If you’re at all attached to the media or popular culture, you can’t really escape the Palins. The half-term former governor, someone I personally regard as nothing more than an aging Mean Girl, a probable sociopath and possible sadist, inspires such ferocious devotion from a chunk of the electorate that she’s a plausible presidential nominee, with an outside shot she actually gets the job. Meanwhile, she has a highly popular “reality” television show and an upcoming book. One daughter evidently is about to win a dancing contest decided by voting that it’s difficult to argue is all that much more farcical than the elections we hold to determine political power. Another is either a hateful bigot, a typically immature teenager, or both. And so on.
I don’t think the ubiquity of the Palins is solely a function of the mother’s charisma or attractiveness (though admittedly she is the first presidential candidate to whom a heterosexual male could masturbate without deep misgivings, which obviously is a part of the story). In a moment when most sober observers note that the American Dream as classically understood seems to be slipping out of reach, the Palins are living the 21st century, bad-joke version of that Dream: they’ve gotten very wealthy and very, very famous despite the absence of any obvious talent or accomplishment.
Under any established or even coherent value system, this isn’t rational, much less admirable. From a narrative standpoint, it’s actually kind of offensive: you need to do something—overcome a challenge, show strength of character or intelligence, best a rival, deliver service, something—to earn the happy ending. Again, though, this seems entirely of a piece with where our politics and culture are going now.
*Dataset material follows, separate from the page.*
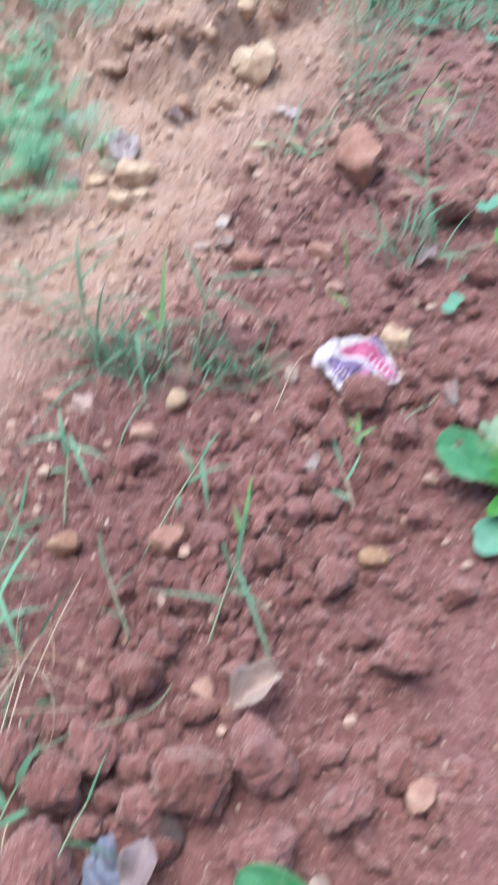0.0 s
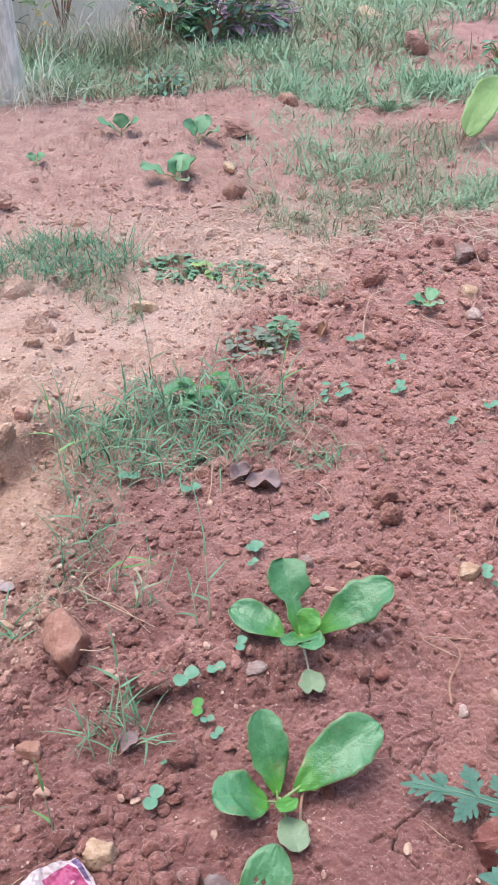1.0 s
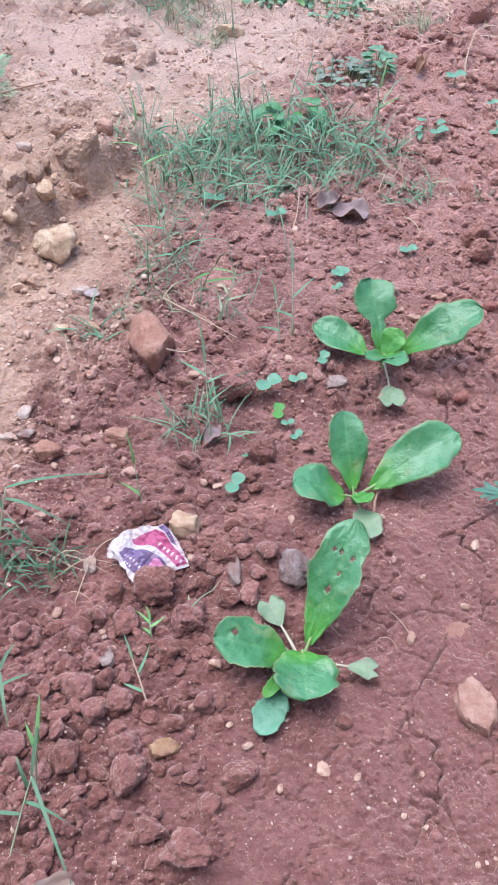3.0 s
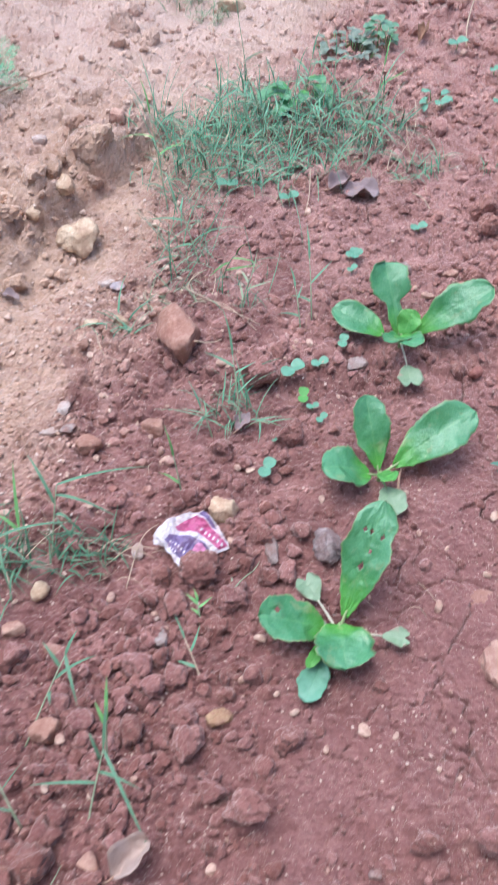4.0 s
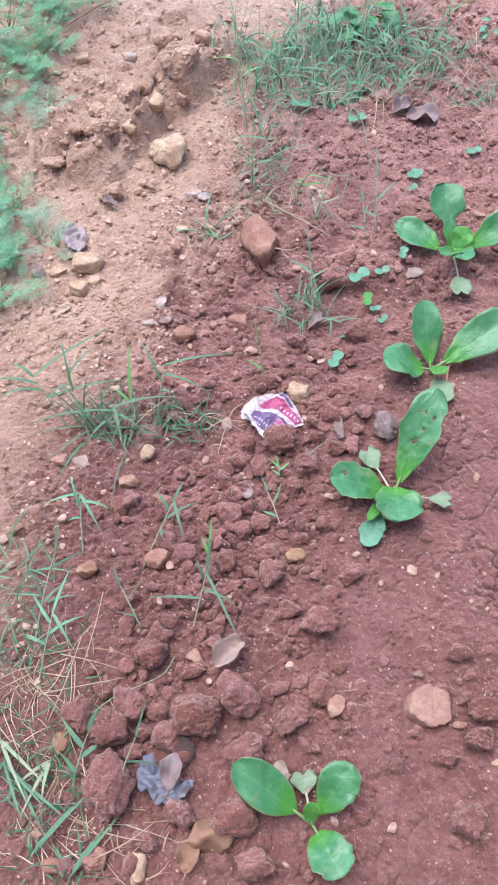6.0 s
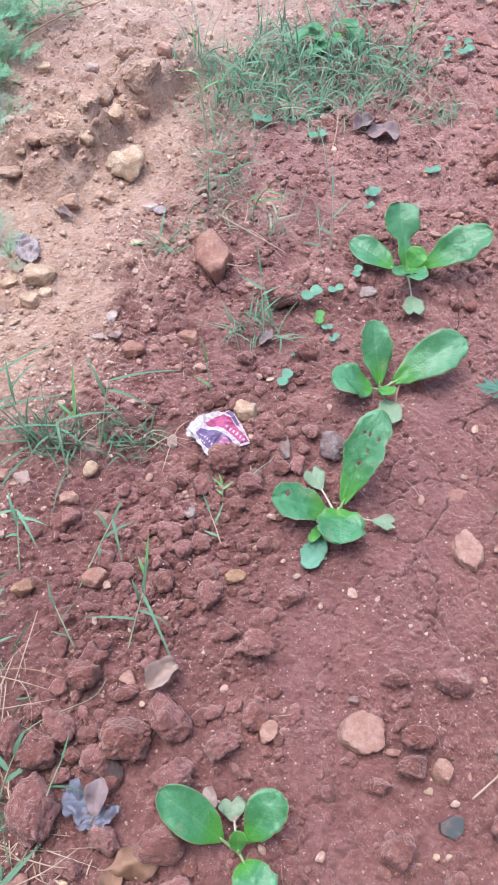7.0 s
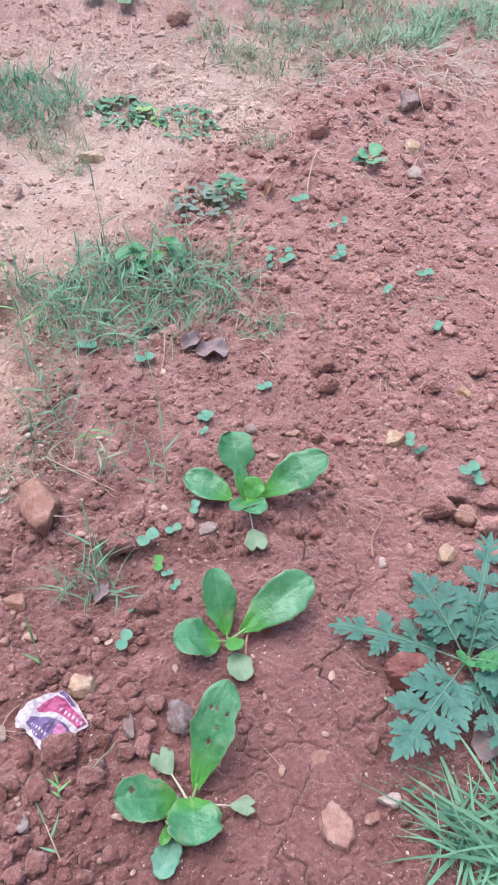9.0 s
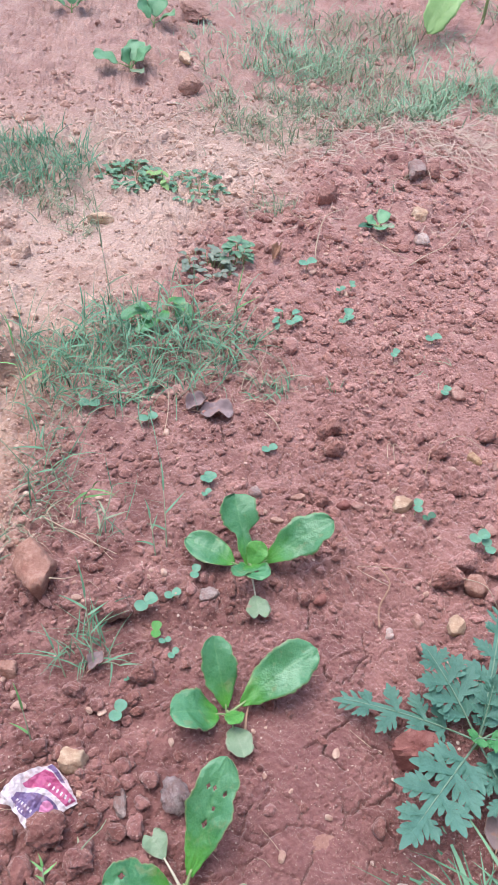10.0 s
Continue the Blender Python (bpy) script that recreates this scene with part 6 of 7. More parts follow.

The issue that just boggles my mind is the evident Republican rejection of the “New START” nuclear arms reduction treaty with Russia--a decision which worsens that important international relationship, undermines European security and makes it much harder to contain Iran… all because these goals are far secondary to inflicting another political defeat on the president. Not quite as bad, but still pretty awful, is the unyielding rejection on the part of left Democrats, led by the incomparably tone-deaf Nancy Pelosi, of bipartisan deficit reduction plans that include adjustments to or reductions of benefits through social insurance programs.
(I could write a long separate piece about these proposals, to which I’m generally sympathetic on the merits even if I find some of the particulars--like the seemingly arbitrary call of Simpson-Bowles to cap spending and revenues at 21 percent of GDP--a little goofy. More than anything, they kind of make me sad: they represent a bygone conception of politics in which compromise wasn’t just inevitable but admirable, from a time before polarized media made that instinct a political death mark. Paul Ryan’s idealized notion of how to restore long-term fiscal balance is as unrealistic as Paul Krugman’s—but it’s possible both would rather see us default than accept that the other guy might have a point. The larger takeaway is that the policy is actually quite easy—see this New York Times application in which you can make a series of policy choices to close the deficit by 2030; I did it, generating a surplus of several hundred billion dollars, the majority coming from spending cuts rather than revenue gains, without core cuts to entitlements—there was a cap on Medicare increase and some Social Security benefit reduction to higher income seniors—or even going back to Clinton-era tax rates, which themselves were pretty low in historical terms—but the politics is fucking close to impossible.)
Outside of the mainstream, the culture seems more wistful than angry. As I type this, I’m listening to Bruce Springsteen’s “lost” album The Promise, recorded in the years between Born to Run and Darkness on the Edge of Town, when The Boss was embroiled in fiendishly complex legal troubles and at something of a creative crossroads. The songs are all about disappointment and compromise and yearning, similar to but a bit more gentle than those that wound up on “Darkness”; it feels perfectly of this time, not the mid/late ‘70s. And I’ve just started reading Rick Moody’s The Four Fingers of Death, a novel released this year set a few decades from now, in which the economic desperation of the Rust Belt seems to have expanded across the U.S. in conjunction with a slow-moving environmental disaster and the sense that our historical moment has passed is pervasive:
We were citizens of a post-industrial economy that no longer produced much. Our rate of emigration exceeded our rate of immigration. Our GDP was contracting for what? The twelfth quarter? Tourism was down. Manufacturing was all but non-existent… This once robust superpower may have been on its last legs, but we still loved it, the way you love a dog in the backyard, whose attempts to close its jaws around your leg are stymied only by the rope tethered to the dead paloverde.
One more dumb war, one default, and I think we're just about there.